The program also offers course credit for cooperative work experience, like a traditional internship. Students apprentice at local businesses in the green and blue employment sectors, from landscapers to commercial fisheries, and connect directly with employers who are hiring. It also requires a fourth semester capstone project, which focuses on human environmental impacts and ethical business practices, allowing students to learn about past environmental incidences and the business approaches that helped remediate them.

“Students are tasked with identifying a problem that is two-fold – science and business – and will work to create their own solution that they will present to the class, which will include employer mentors,” Turenius-Bell said.

The program could have far-reaching impacts to the region’s ecological industries, said Paul Fletcher, vice president and division manager of Bartlett Tree Experts.

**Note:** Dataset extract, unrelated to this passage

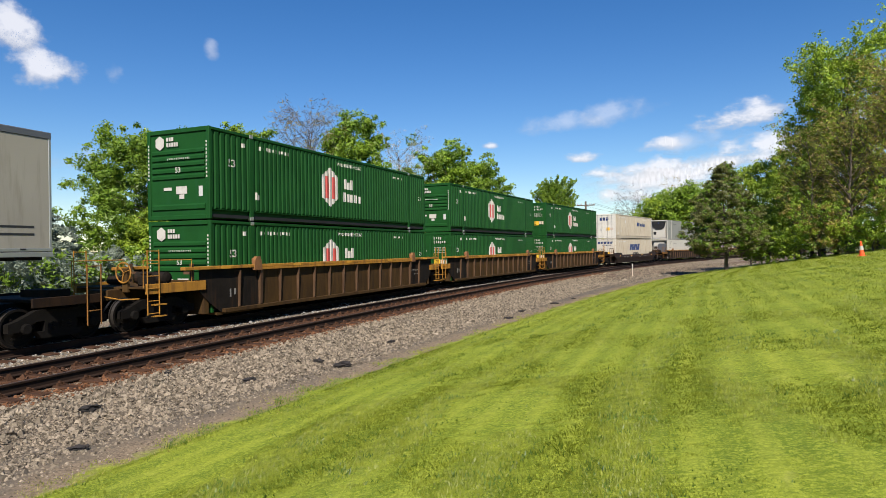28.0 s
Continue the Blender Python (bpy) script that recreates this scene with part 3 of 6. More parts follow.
def shell(thing, key, paint, sheet, side, end, dark_back=False, patch=None):
    """The steel box itself, in its parts."""
    top = sheet
    if side == "folded":
        for s in (1, -1):
            for a, b in PANELS:
                shared("side_panel", (key, "side", s, a), lambda s=s, a=a, b=b: corrugated_side(s, a, b), patch if patch and a > L / 2 else sheet, thing, label="dark brown replacement panel" if patch and a > L / 2 else "")
            for y in (POST, L - POST):
                a, b = sorted((s * (SIDE - 0.06), s * SIDE))
                shared("lifting_post", (key, "post", y, s), lambda y=y, a=a, b=b: boxes((a, b, y - 0.09, y + 0.09, 0.0, H), bevel=0.008), sheet, thing)
                a, b = sorted((s * (SIDE - 0.10), s * (SIDE + 0.012)))
                for z in (0.0, H - 0.12):
                    shared("corner_casting", (key, "cast", y, z, s), lambda y=y, z=z, a=a, b=b: boxes((a, b, y - 0.09, y + 0.09, z, z + 0.12), bevel=0.012), ALU if dark_back else sheet, thing)
    else:
        for s in (1, -1):
            a, b = sorted((s * (SIDE - 0.05), s * (SIDE - 0.014)))
            for k in range(6):
                shared("side_panel", (key, "side", s, k), lambda a=a, b=b, k=k: boxes((a, b, 0.10 + k * 2.658, 0.10 + (k + 1) * 2.658 - 0.006, 0.17, H - 0.09)), sheet, thing)
            a, b = sorted((s * (SIDE - 0.06), s * (SIDE + 0.004)))
            for y in (POST, L - POST):
                shared("lifting_post", (key, "post", y, s), lambda y=y, a=a, b=b: boxes((a, b, y - 0.09, y + 0.09, 0.0, H), bevel=0.008), paint, thing)
    for s in (1, -1):
        a, b = sorted((s * (SIDE - 0.07), s * SIDE))
        shared("top_rail", (key, "top", s), lambda a=a, b=b: boxes((a, b, 0.1, L - 0.1, H - 0.10, H - 0.012), bevel=0.008), top, thing)
        if side == "folded":
            inset = 0.125 if dark_back else 0.030
            c, d = sorted((s * (SIDE - inset - 0.045), s * (SIDE - inset)))
            shared("bottom_rail", (key, "low", s), lambda c=c, d=d: boxes((c, d, 0.1, L - 0.1, 0.04, FOOT - 0.005)), top, thing)
            shared("rail_flange", (key, "flange", s), lambda s=s: boxes((min(s * 1.0, s * 1.12), max(s * 1.0, s * 1.12), 0.1, L - 0.1, 0.02, 0.06)), top, thing)
            shared("panel_lip", (key, "lip", s), lambda s=s: boxes((min(s * 1.08, s * (SIDE - 0.013)), max(s * 1.08, s * (SIDE - 0.013)), 0.1, L - 0.1, FOOT - 0.004, FOOT + 0.012)), top, thing)
        else:
            shared("bottom_rail", (key, "low", s), lambda a=a, b=b: boxes((a, b, 0.1, L - 0.1, 0.02, 0.175), bevel=0.008), top, thing)
        for y0, y1 in ((0.0, 0.11), (L - 0.11, L)):
            a2, b2 = sorted((s * (SIDE - 0.12), s * SIDE))
            shared("corner_post", (key, "corner", s, y0), lambda a=a2, b=b2, c=y0, d=y1: boxes((a, b, c, d, 0.0, H), bevel=0.014), paint, thing)
    shared("roof", (key, "roof"), lambda: boxes((-SIDE + 0.05, SIDE - 0.05, 0.08, L - 0.08, H - 0.05, H - 0.02)), sheet, thing)
    shared("underframe", (key, "floor"), lambda: boxes((-SIDE + 0.06, SIDE - 0.06, 0.08, L - 0.08, 0.05, 0.16)), BLACK, thing)
    for y in (0.0, L):
        for k in (0, 1):
            shared("end_beam", (key, "beam", y, k), lambda y=y, k=k: frame_end(y)[k], paint, thing)
    shared("back_wall", (key, "far_end"), lambda: boxes((-SIDE + 0.1, SIDE - 0.1, L - 0.07, L - 0.03, 0.14, H - 0.12)), paint, thing)
    if end == "hexed_ribs":
        ribbed_end(thing, key, HEXED_RIBS, paint)
    elif end == "ribbed_white_ribs":
        ribbed_end(thing, key, RIBBED_WHITE_RIBS, paint)
    elif end == "folded":
        shared("front_wall", (key, "end"), corrugated_end, paint, thing)
    elif end == "plain":
        shared("front_wall", (key, "end"), lambda: corrugated_end(0.42, 0.012), paint, thing)
    elif end == "doors":
        doors(thing, key, paint)
    elif end == "unit":
        cooling_unit(thing, key, paint)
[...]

“This program and the work that went into it fills an enormous need for us,” Fletcher said. “Knowing that there are great jobs in our industry, whether you want to be a business person or plant health technician or climber, there is a place for anyone. So this will be good for the URIs of the world, but also UMass and other schools, to generate more interest from folks who want to work with their hands and want to become good business people.”

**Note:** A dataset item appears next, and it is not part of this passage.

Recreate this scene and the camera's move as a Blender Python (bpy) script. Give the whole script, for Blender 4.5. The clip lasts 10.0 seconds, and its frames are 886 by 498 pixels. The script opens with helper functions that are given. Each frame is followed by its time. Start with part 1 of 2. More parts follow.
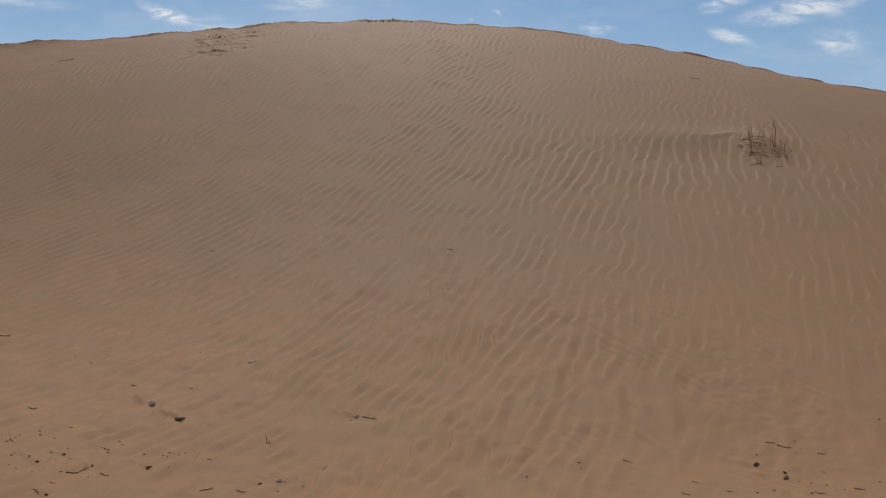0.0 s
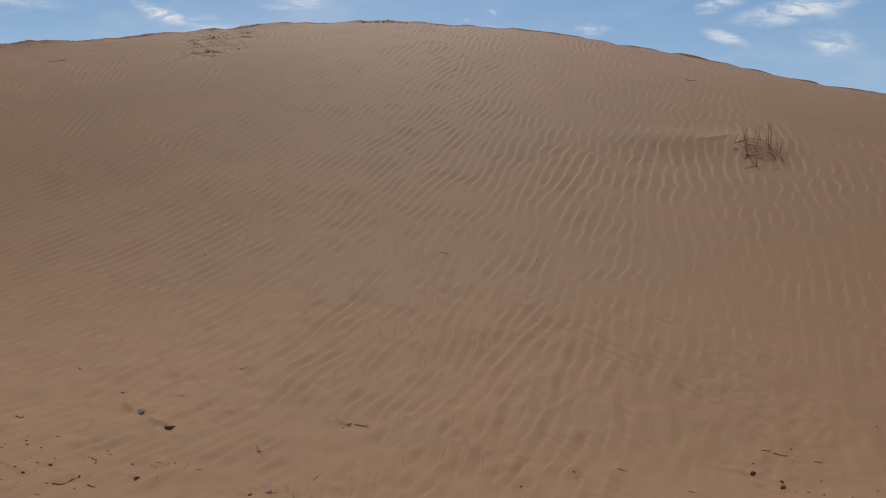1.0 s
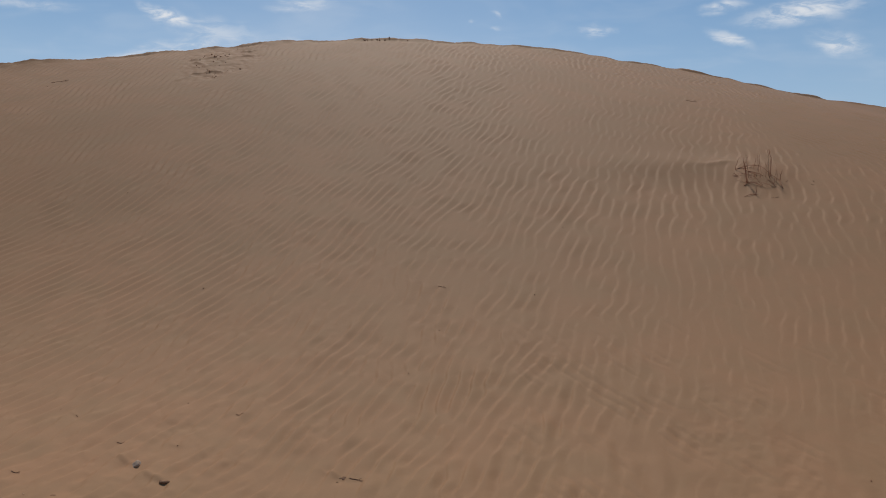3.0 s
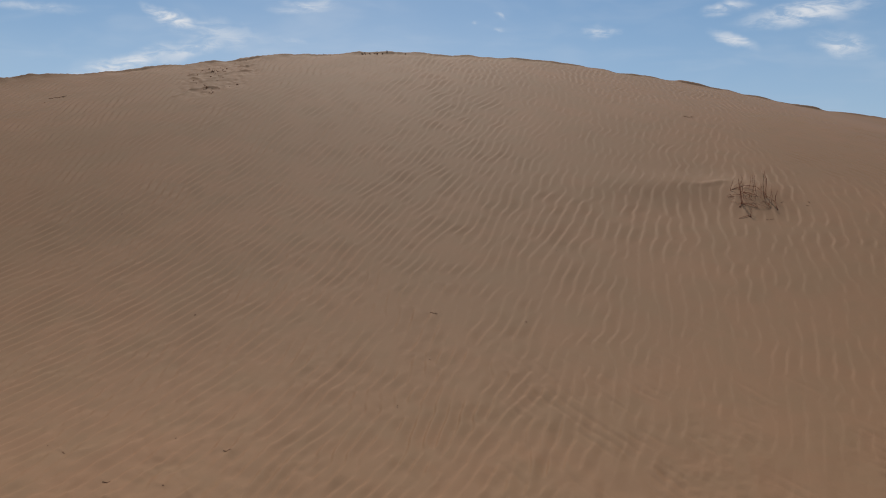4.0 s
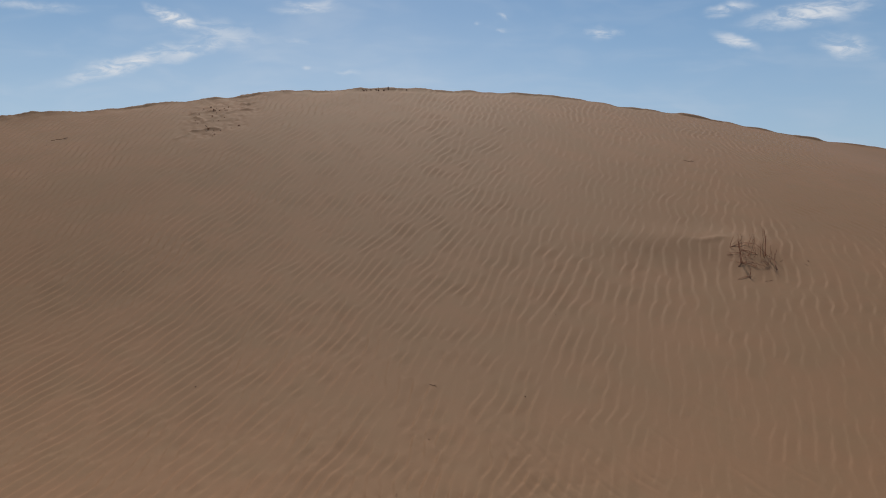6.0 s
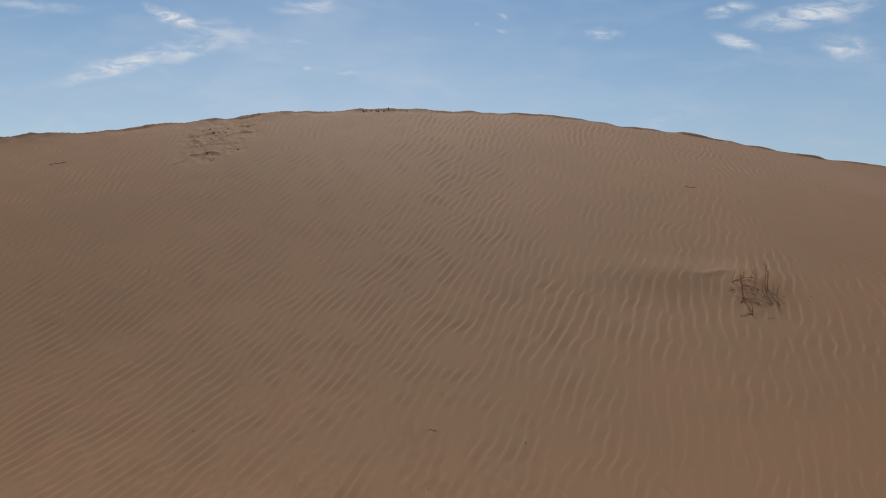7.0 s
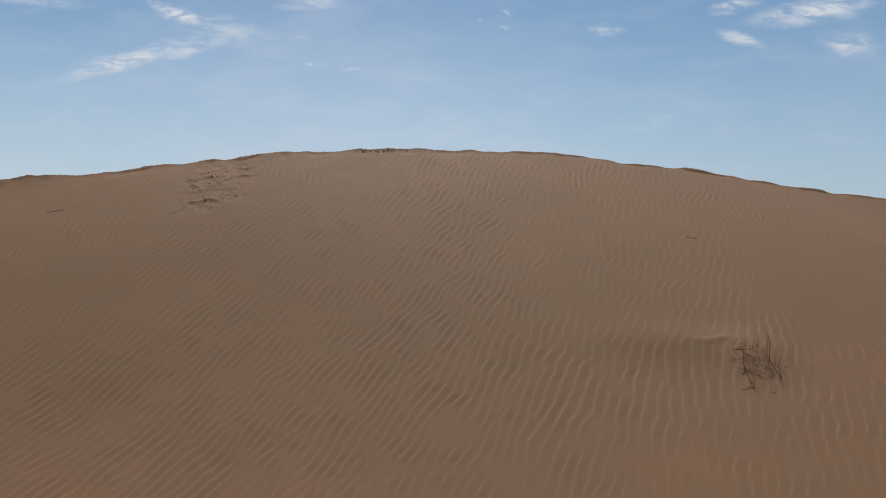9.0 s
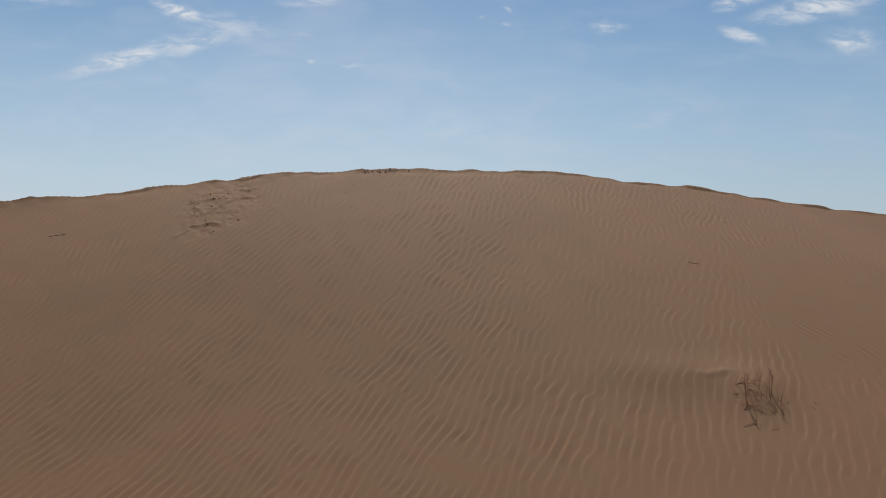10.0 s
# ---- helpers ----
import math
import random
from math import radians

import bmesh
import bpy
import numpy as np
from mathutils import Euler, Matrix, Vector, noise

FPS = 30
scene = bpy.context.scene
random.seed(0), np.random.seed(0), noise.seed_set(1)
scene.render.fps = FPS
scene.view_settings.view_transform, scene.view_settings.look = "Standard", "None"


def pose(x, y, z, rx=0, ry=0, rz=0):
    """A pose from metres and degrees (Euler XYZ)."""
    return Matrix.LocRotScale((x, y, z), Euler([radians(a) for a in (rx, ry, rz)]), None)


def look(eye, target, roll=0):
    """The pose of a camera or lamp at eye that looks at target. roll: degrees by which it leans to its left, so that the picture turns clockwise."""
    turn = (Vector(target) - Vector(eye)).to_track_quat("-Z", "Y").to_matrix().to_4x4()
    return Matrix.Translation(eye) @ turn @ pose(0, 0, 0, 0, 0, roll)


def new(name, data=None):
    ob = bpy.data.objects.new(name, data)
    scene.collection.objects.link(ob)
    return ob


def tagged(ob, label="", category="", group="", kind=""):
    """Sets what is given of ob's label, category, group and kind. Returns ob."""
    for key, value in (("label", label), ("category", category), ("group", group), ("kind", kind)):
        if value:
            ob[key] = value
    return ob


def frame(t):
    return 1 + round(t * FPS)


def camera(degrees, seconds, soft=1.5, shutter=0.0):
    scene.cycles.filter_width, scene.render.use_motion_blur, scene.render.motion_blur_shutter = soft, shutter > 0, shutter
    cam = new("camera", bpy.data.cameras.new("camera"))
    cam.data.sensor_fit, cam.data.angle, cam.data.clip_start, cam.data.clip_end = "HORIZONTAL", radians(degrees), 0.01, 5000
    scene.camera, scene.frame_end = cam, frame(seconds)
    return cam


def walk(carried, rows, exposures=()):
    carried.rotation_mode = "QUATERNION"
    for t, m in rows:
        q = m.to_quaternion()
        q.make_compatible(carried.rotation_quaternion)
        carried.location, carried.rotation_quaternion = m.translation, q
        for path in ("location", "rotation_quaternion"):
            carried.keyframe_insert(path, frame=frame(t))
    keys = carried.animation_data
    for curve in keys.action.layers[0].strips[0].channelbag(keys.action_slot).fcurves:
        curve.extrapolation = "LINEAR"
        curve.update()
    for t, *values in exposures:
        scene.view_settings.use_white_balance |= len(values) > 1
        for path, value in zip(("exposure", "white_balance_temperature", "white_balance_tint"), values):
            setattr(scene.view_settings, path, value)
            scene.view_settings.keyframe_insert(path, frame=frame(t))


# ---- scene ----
cam = camera(60.0, 10.0, soft=1.05)
METRES, EYE, TILT, LEAN, TURN = 3.0, 1.2, 0.0, 0.0, 0.0
ROWS = [
    (0.0, 0.0, 0.0, 0.0, 0.0, 0.0, -0.0),
    (0.5, -0.0074, 0.0108, 0.0086, 0.2, 0.0, 0.01),
    (1.0, 0.0034, 0.0168, 0.0104, -0.34, 0.01, -0.02),
    (1.5, 0.0103, 0.0111, 0.0027, -0.46, 0.04, 0.0),
    (2.0, 0.0102, -0.0003, 0.0157, -0.27, 0.01, 0.0),
    (2.5, 0.0113, 0.0076, 0.0624, -0.13, 0.05, -0.03),
    (4.0, 0.0576, 0.017, 0.1828, 0.25, 0.21, -0.05),
    (4.5, 0.0634, 0.0183, 0.2238, 0.36, 0.23, -0.07),
    (5.0, 0.0701, 0.015, 0.2773, 0.49, 0.24, -0.1),
    (5.5, 0.0663, 0.0041, 0.3382, 0.43, 0.24, -0.13),
    (7.0, 0.062, 0.0265, 0.5278, 0.37, 0.29, -0.3),
    (7.5, 0.0621, 0.0391, 0.6008, 0.46, 0.2, -0.31),
    (8.0, 0.0641, 0.0507, 0.6737, 0.49, 0.14, -0.32),
    (8.5, 0.0685, 0.0542, 0.7379, 0.55, 0.08, -0.36),
    (9.0, 0.0761, 0.0561, 0.7989, 0.56, 0.03, -0.41),
    (9.5, 0.0751, 0.0592, 0.8668, 0.59, -0.08, -0.4),
    (10.0, 0.0719, 0.057, 0.9396, 0.66, -0.19, -0.43),
]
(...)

Nessa Richman, executive director of the food policy council, said the significance of a workforce pipeline across the food sector is equally deep. A RIFPC survey of its entire network of businesses, farmers, food justice advocates, and concerned consumers in May identified more than 500 local businesses who need more people to seek employment in agriculture and green industries.

Richman collaborated with Brawley to secure a grant from the Agriculture Workforce Development Program of the U.S. Department of Agriculture’s National Institute of Food and Agriculture, which funded the CCRI degree’s development. The three-year grant allowed RINLA and RIFPC to be in a better position to work with CCRI to build out the degree’s sustainability pathway, Richman said.

“This is so exciting. This program is for anyone who is interested in moving into work in social, environmental and management careers working with the land and on the land. It also meets seafood and water-based needs. They will enter the workforce with a set of flexible skills that will serve them whether they focus on business or science within the sector,” Richman said. “It has been designed all the way with employers’ input. They were the ones who said they need people who know how to work the land, who know the environmental challenges, and who know how to run a business.”

Shayna Cohen of KK&P, a food-system focused consulting firm, who worked with all the groups to provide support, research, and facilitation, said this program was custom crafted for the Rhode Island student and Rhode Island industries.

“The character of agriculture in Rhode Island is particular. It’s an economy of agriculture that is less than 50 percent food-based. There is a lot of horticulture and turf and non-edible agriculture in our economy, and there is an entire service supply chain around land management. There are all kinds of opportunities that exist,” Cohen said. “This program has really struck a nerve in a good way.”